If we’re talking close-up D-As, there had better be talk of the HOMO-LUMO gap, bitch.
Hi,
Remember that House (Hugh Laurie) was the idiot prince in Blackadder… not someone you would want around in a chem lab. (German sausage, anyone?)
Mark
Can’t believe you actually own a DVD of the orignial version. Given that we all watched MacGyver, we should be educated about what is definitely bullshit on TV.
My favorite chemistry related moment was on an early season of CSI. When the technician had shot an arsonist’s accelerant through a GC, he said it was Heptane-2-one, but pronounced Heptane-(2)-(1). That cracked me up.
especially when the name is 2-heptanone. CSI is full of bunk science. Their IR spectra print out with the molecule’s name Assuming a pure sample (which they never have) structure determination is (next to) impossible using IR.
Heptane-2-1…give that guy a job answering the phone at Aldrich. I don’t watch the show…do they get structures for new compounds just from IR, because IR is fine for identifying “known” unknowns.
I did see them once identify a polymer by GC/MS or LC/MS. And the read out the guy was holding was of an IR.
That might have been CSI: Miami.
I like when they inject the DNA into a big machine, and then the printout comes out and its a generic low res mass spec printout and then the guy says “this DNA matches so-and-so’s in our database”….
Oh, and the awesome music they play when the guy is doing generic micropipetting to make it seem cool. micropipetting is one of the most boring things to do in a lab.
When you make this TV show it needs thatmusic playing during all lab work.
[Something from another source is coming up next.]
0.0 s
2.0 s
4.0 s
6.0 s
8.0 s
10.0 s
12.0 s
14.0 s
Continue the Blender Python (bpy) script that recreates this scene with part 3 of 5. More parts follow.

And we have to be able to buy the soundtrack to play in our labs while we do experiments..
Plus the squirting sound, when they pipette water from an open beaker into a not-sterlised vial, after cut off a piece of cotton bud onto a plain paper surface. Addiontially, they never balance the microcentrifuge. And so forth.
Have any of you ever considered setting up a CSI blog that points out the chemical inaccuracies (and also when they get stuff right)?
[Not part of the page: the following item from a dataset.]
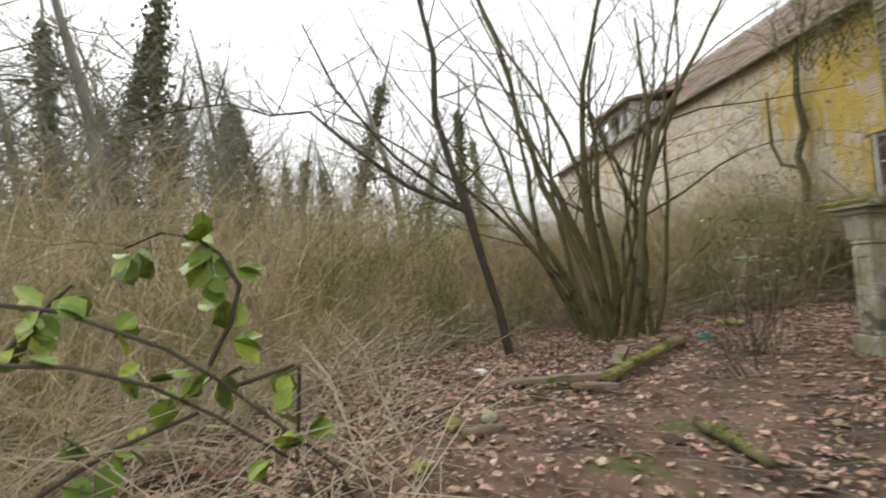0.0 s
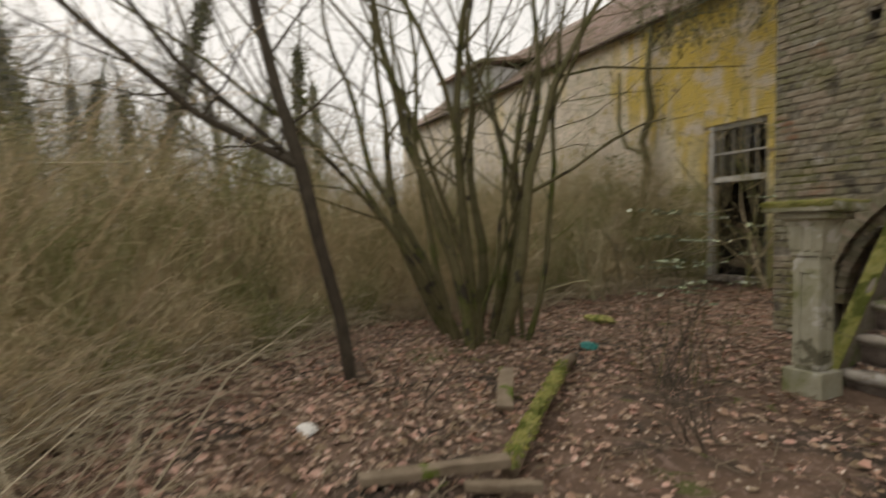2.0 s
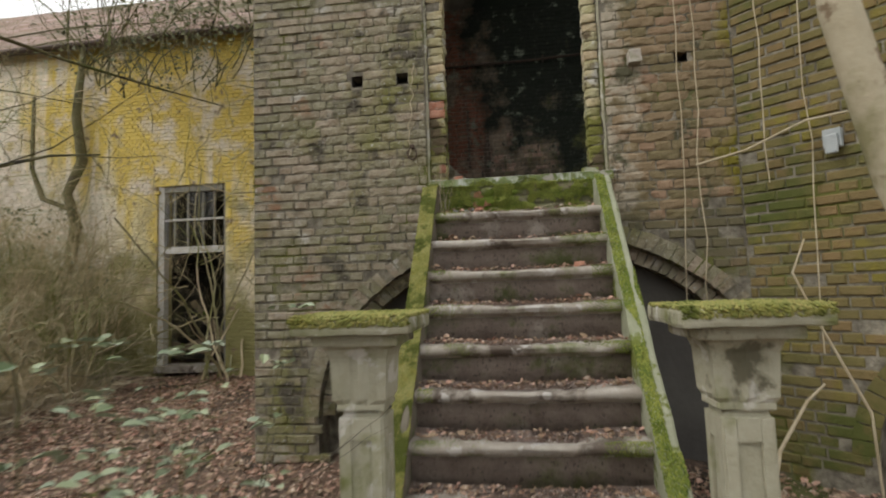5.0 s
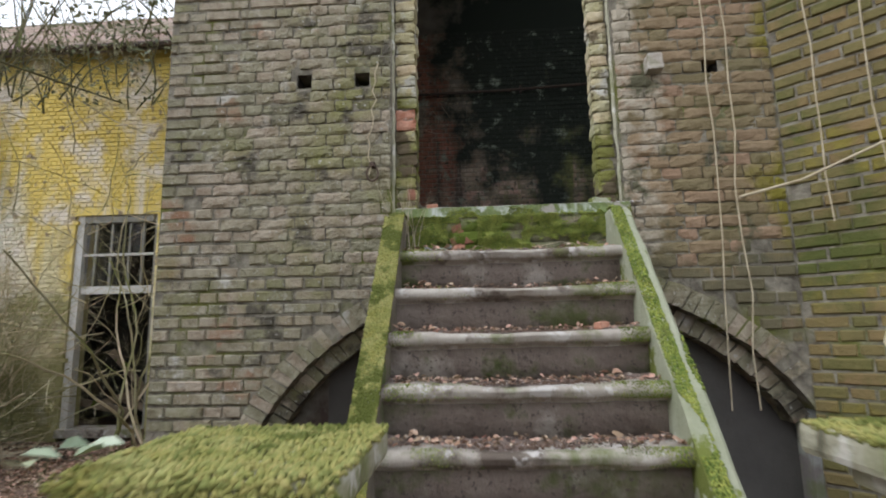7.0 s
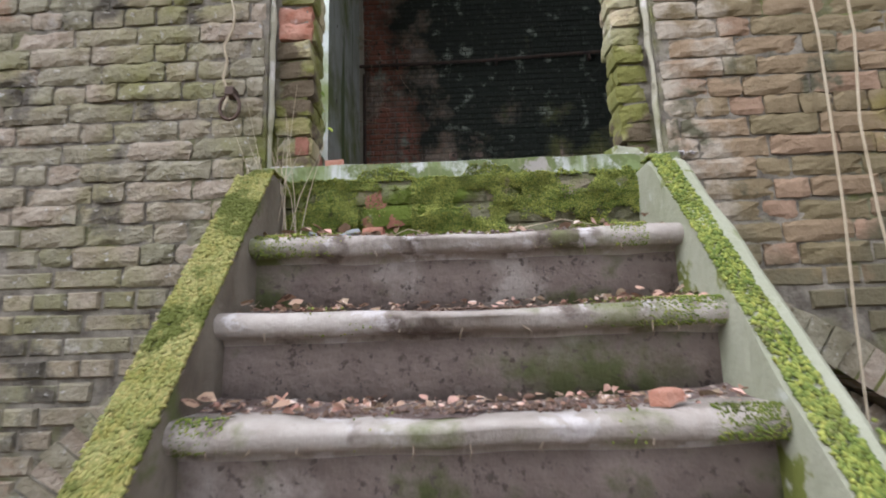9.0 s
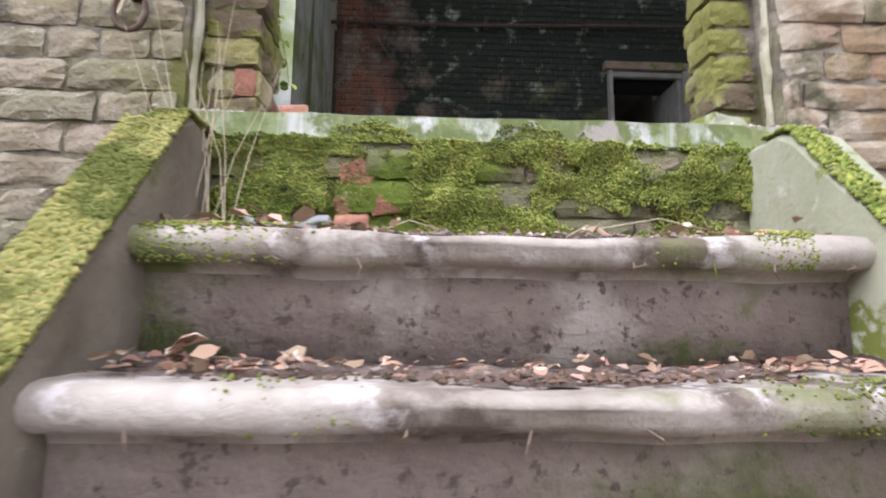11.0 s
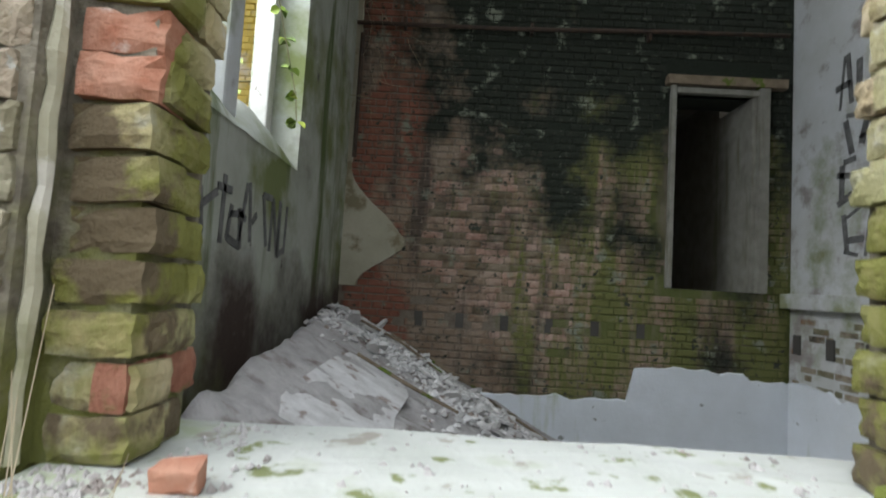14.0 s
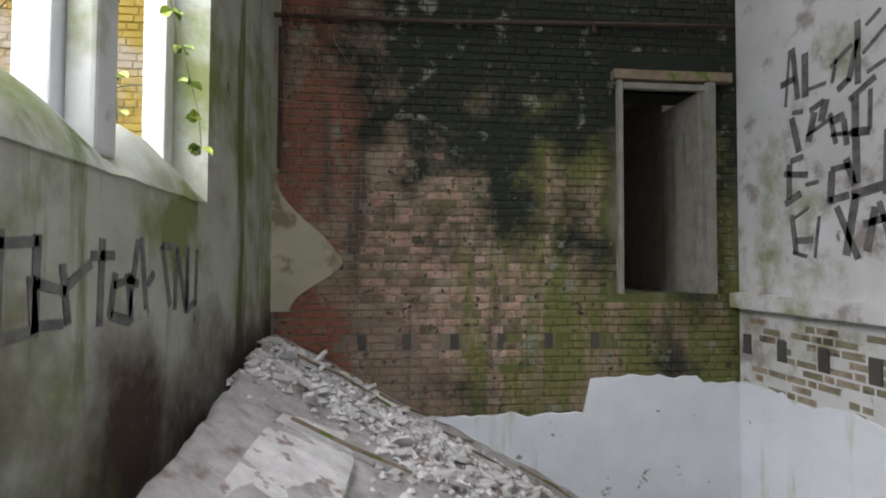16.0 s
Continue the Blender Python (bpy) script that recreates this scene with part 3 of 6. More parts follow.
for a, b in zip(np.linspace(0, 3.2, 65)[:-1], np.linspace(0, 3.2, 65)[1:]):
    lo = lambda u: ARC2[1] + math.sqrt(ARC2[2] ** 2 - (u - ARC2[0]) ** 2) if abs(u - ARC2[0]) < ARC2[2] else -0.3
    q = [Vector((1.56, 0, 0)) + CA * u + CN * d + Vector((0, 0, z)) for u, d, z in
         ((a, -0.010, lo(a)), (b, -0.010, lo(b)), (b, -0.4, lo(b)), (a, -0.4, lo(a)), (a, -0.010, 5.5), (b, -0.010, 5.5), (b, -0.4, 5.5), (a, -0.4, 5.5))]
    core.add([tuple(p) for p in q], [(0, 3, 2, 1), (4, 5, 6, 7), (0, 1, 5, 4), (2, 3, 7, 6)])
for k in range(26):
    a0, a1 = math.pi * (k + 0.06) / 26, math.pi * (k + 0.94) / 26
    q = [(ARC2[0] + r * math.cos(a), ARC2[1] + r * math.sin(a)) for r, a in ((ARC2[2], a0), (ARC2[2], a1), (ARC2[2] + 0.13, a1), (ARC2[2] + 0.13, a0))]
    p = [Vector((1.56, 0, 0)) + CA * u + Vector((0, 0, z)) for u, z in q]
    g.add([tuple(v + CN * 0.004) for v in p] + [tuple(v - CN * 0.1) for v in p], [(0, 1, 2, 3), (0, 4, 5, 1), (1, 5, 6, 2), (2, 6, 7, 3), (3, 7, 4, 0)])
wall_canted = tagged(core.obj("wall_canted", "mortar"), "canted brick wall green with algae and an arched recess", "wall", kind="structure")
tagged(g.obj("brickwork", "brick_canted", wall_canted), kind="stuff")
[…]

These shows don’t have that many errors. They take liberties with the rates these instruments run and the egregious overuse of neon lights.
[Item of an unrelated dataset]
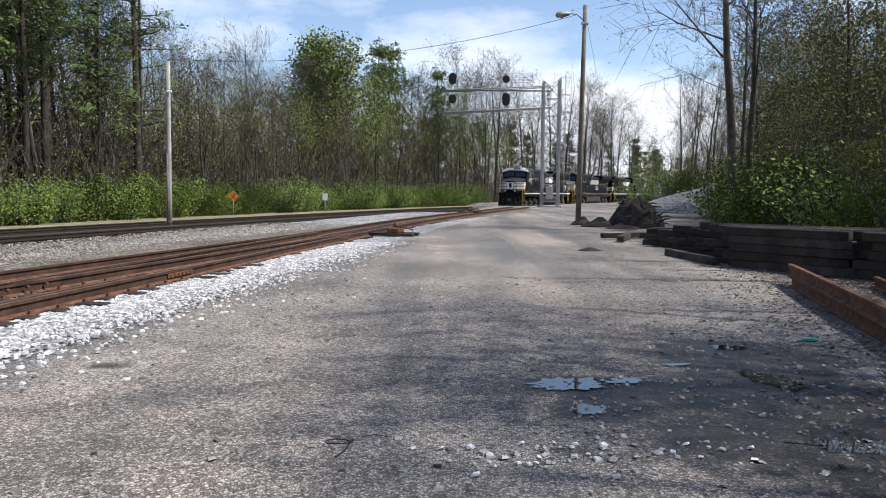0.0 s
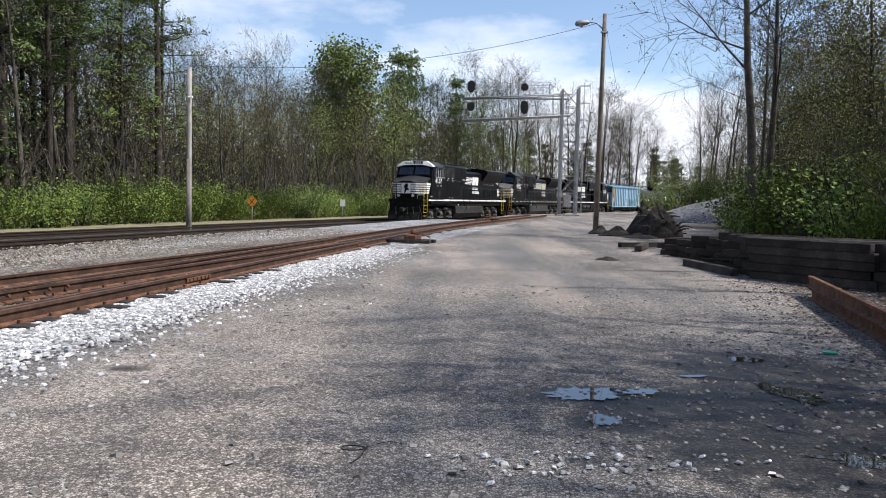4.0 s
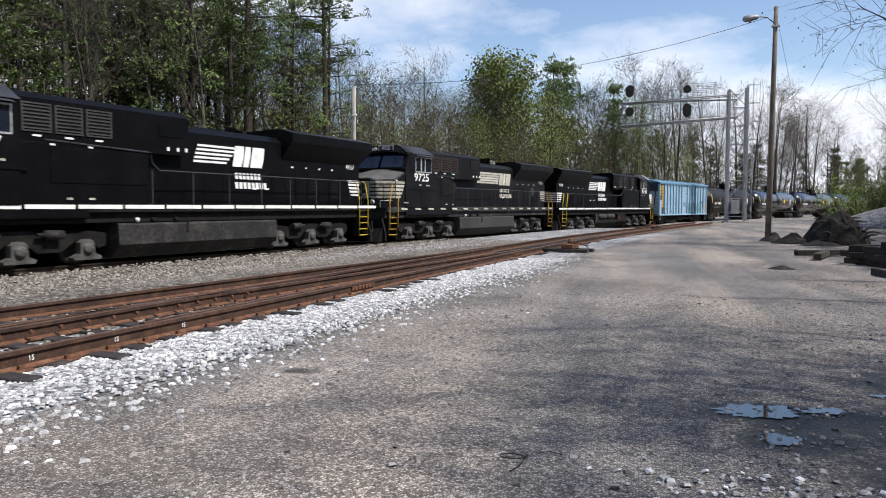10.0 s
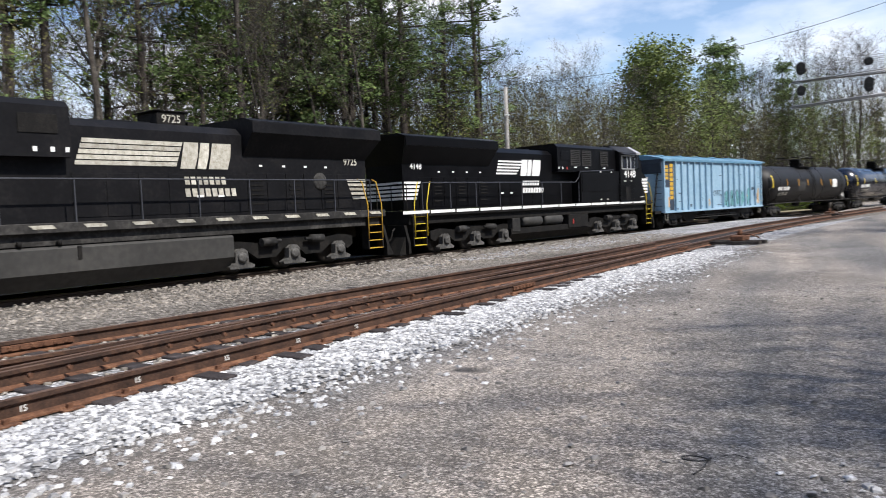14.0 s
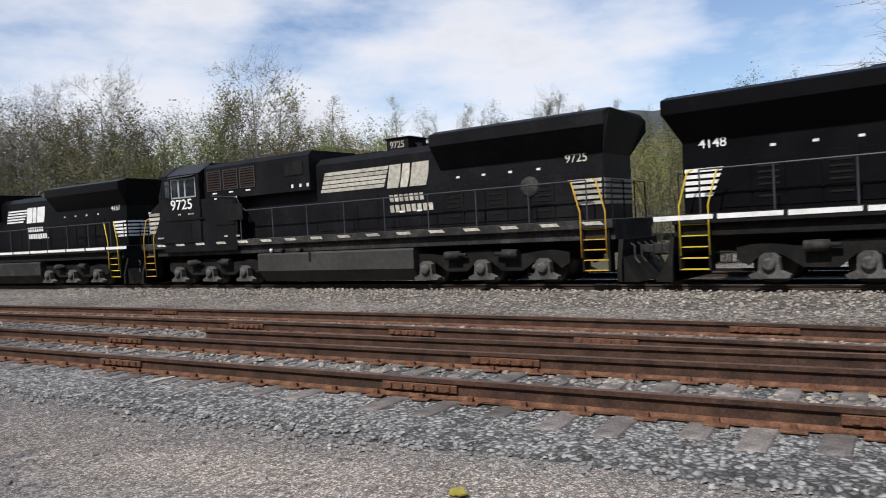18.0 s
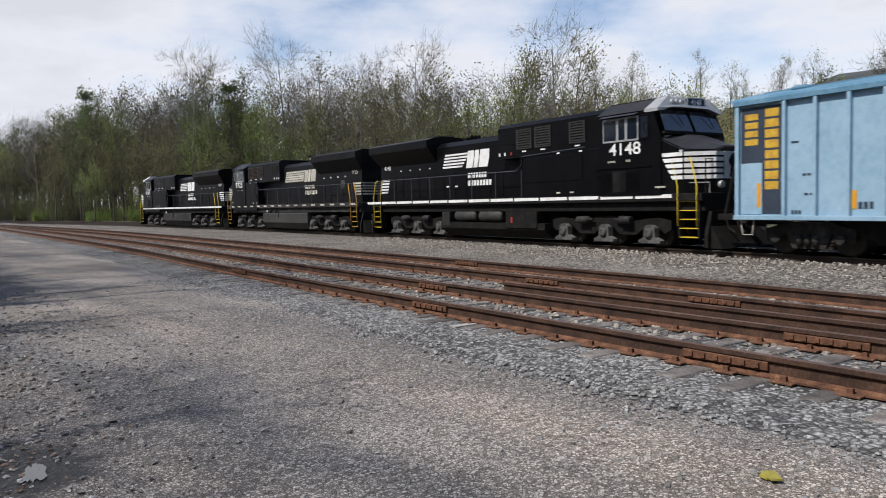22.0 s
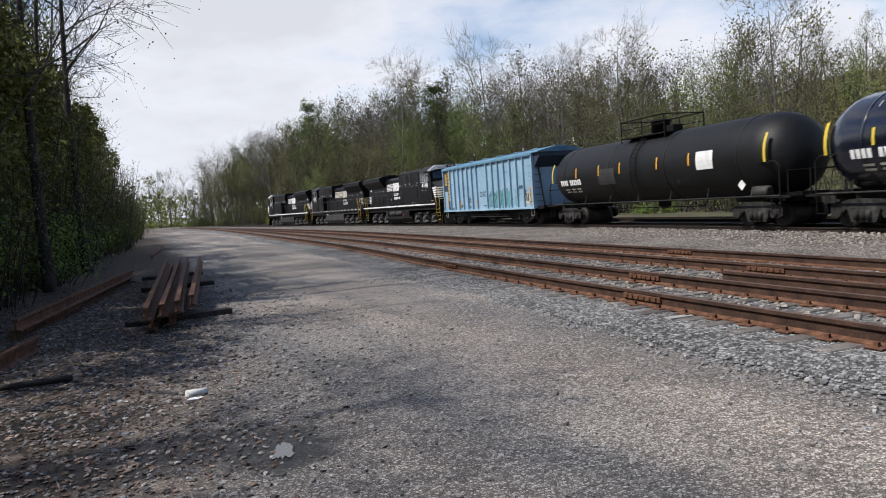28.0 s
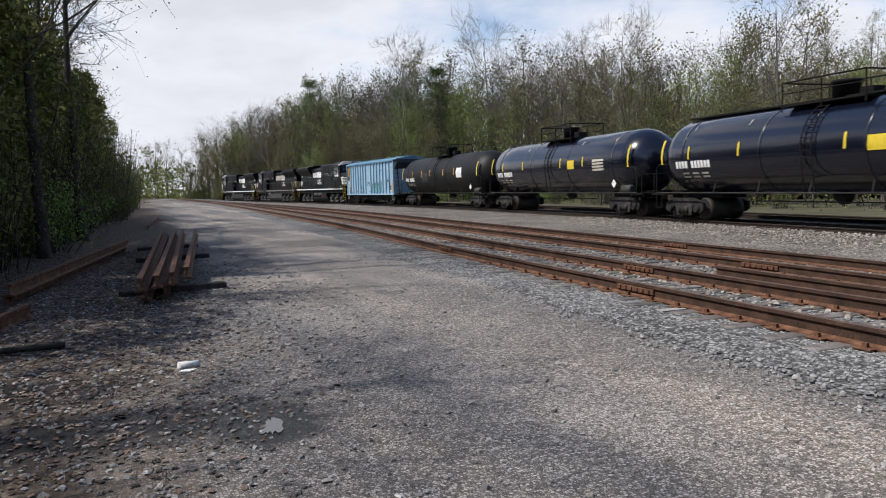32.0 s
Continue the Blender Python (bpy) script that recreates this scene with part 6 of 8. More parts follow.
def car_ends(car, half):
    for d in (-1, 1):
        bm = bmesh.new()
        x = d * (half - 0.9)
        box(bm, (min(x, d * half), -0.1, 0.78), (max(x, d * half), 0.1, 1.0), 0.02)
        box(bm, (min(d * (half - 0.25), d * half), -0.16, 0.72), (max(d * (half - 0.25), d * half), 0.16, 1.04), 0.03)
        part("coupler", bm, M_GRIME, car)


def hopper_car():
    """A covered hopper with outside ribs, spray paint and a lettered end panel; 16.6 m long, front towards +x."""
    car = thing("hopper_car", label="pale blue ribbed covered hopper car with teal graffiti", category="freight car", group="train of locomotives and cars")
    X = lambda u: 8.3 - (u - 66.9)  # noqa: E731
    a, b = X(82.5), X(67.35)
    bm = bmesh.new()
    prism(bm, [(-1.5, 1.0), (1.5, 1.0), (1.5, 4.1), (-1.5, 4.1)], a, b, 0)
    body = part("body", bm, M_BLUE, car)
    for s in (-1, 1):
        y0, y1 = sorted((s * 1.5, s * 1.63))
        part("top_chord", boxes(((a - 0.05, y0, 4.06), (b + 0.05, y1, 4.2)), bevel=0.012), M_BLUEDARK, body)
        part("bottom_chord", boxes(((a - 0.02, y0, 0.96), (b + 0.02, y1, 1.08)), bevel=0.01), M_BLUE, body)
        for q in range(6):
            bm = bmesh.new()
            tube(bm, [(X(82.3), s * 1.5, 1.4 + q * 0.42), (X(82.3), s * 1.68, 1.4 + q * 0.42), (X(81.85), s * 1.68, 1.4 + q * 0.42), (X(81.85), s * 1.5, 1.4 + q * 0.42)], 0.018, 4)
            part("ladder_rung", bm, M_DIRTYTRIM if q < 3 else M_BLUE, body)
    bm = bmesh.new()
    prism(bm, [(-1.62, 4.2), (1.62, 4.2), (1.5, 4.26), (0.6, 4.46), (-0.6, 4.46), (-1.5, 4.26)], a - 0.75, b + 0.2, 0)
    part("roof", bm, M_BLUEDARK, car)
    part("roof_walk", boxes(((a - 0.6, -0.35, 4.47), (b, 0.35, 4.53))), M_BLUEDARK, car)
    for k in range(6):
        x = a + 1.3 + k * 2.5
        bm = bmesh.new()
        lathe(bm, [(0, 0.3), (0.7, 0.32), (1, 0.2)], (x, 0.55, 4.4), (x, 0.55, 4.53), 14)
        part("roof_hatch", bm, M_BLUEDARK, car)
    ribs = [68.85 + i * 0.86 for i in range(7)] + [75.75 + i * 0.92 for i in range(7)]
    for u in ribs:
        for s in (-1, 1):
            y0, y1 = sorted((s * 1.5, s * 1.62))
            bm = bmesh.new()
            prism(bm, [(X(u) - 0.05, y0 if s > 0 else y1), (X(u) + 0.05, y0 if s > 0 else y1), (X(u) + 0.045, y1 if s > 0 else y0), (X(u) - 0.045, y1 if s > 0 else y0)], 1.08, 4.06, 2)
            part("side_rib", bm, M_BLUE, body)
    for u in (67.42, 82.43):
        for s in (-1, 1):
            y0, y1 = sorted((s * 1.5, s * 1.6))
            part("corner_post", boxes(((X(u) - 0.06, y0, 1.08), (X(u) + 0.06, y1, 4.06))), M_BLUE, body)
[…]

Though, I would like to take this time to point out to Mr. Laurie that “more light” does not equal “more oxidation.” Thx.
This doesn’t look like a comment I would write…
There’s probably several devoted to this already, such as a comic book blog that regularly critiques the medical accuracy of ‘House’:
http://www.politedissent.com/house_pd.html
That’s the sort of thing that you could probably find in 20 minutes on a Google search.
But of course we’re not here to do your job for you, DOCTOR Halford.
Wouldn’t that mean you would have to watch the show religiously? And then bet that other people who watch the show religiously care about the science part to find a blog on the Internet that debunks their favorite show?
I haven’t seen the show, but from what I’ve heard here, it sounds totally awesome and I’d want to be the analytical chemist in the criminal lab if I was six years old (if I couldn’t get the detective job which is more risky anyways). Don’t ruin children’s’ dreams!
Uh oh. A typo.
The best one was when star trek used a plastic transfer pipette to pipette up some DNA into a “dna analyzer”. Given that they had a “DNA analyzer” which instantly read out DNA sequences, you’d think they’d have something more sophisticated than a polyurethane baster.
I just saw the episode of CSI Miami where heptane-2-one (aka 2-heptanone) is called, “heptane-2-1.” A quick search turned up this page and no others. Is Chemistry that dead?
Clearly, Google has its hand on the pulse of the social psyche. Unless I’m mistaken, 95% of the ways to read Dr. L’s post are really negative…
A colleague recently pointed out this banner ad on Reel Science (which, in the interest of full disclosure, I editor of):
http://www.biocompare.com/video/thermo/smi/
Wow…. I mean… what can you say about something like that?
That is a great find! I’ve recently worked on mass spec. metabolomic id and I could relate completely.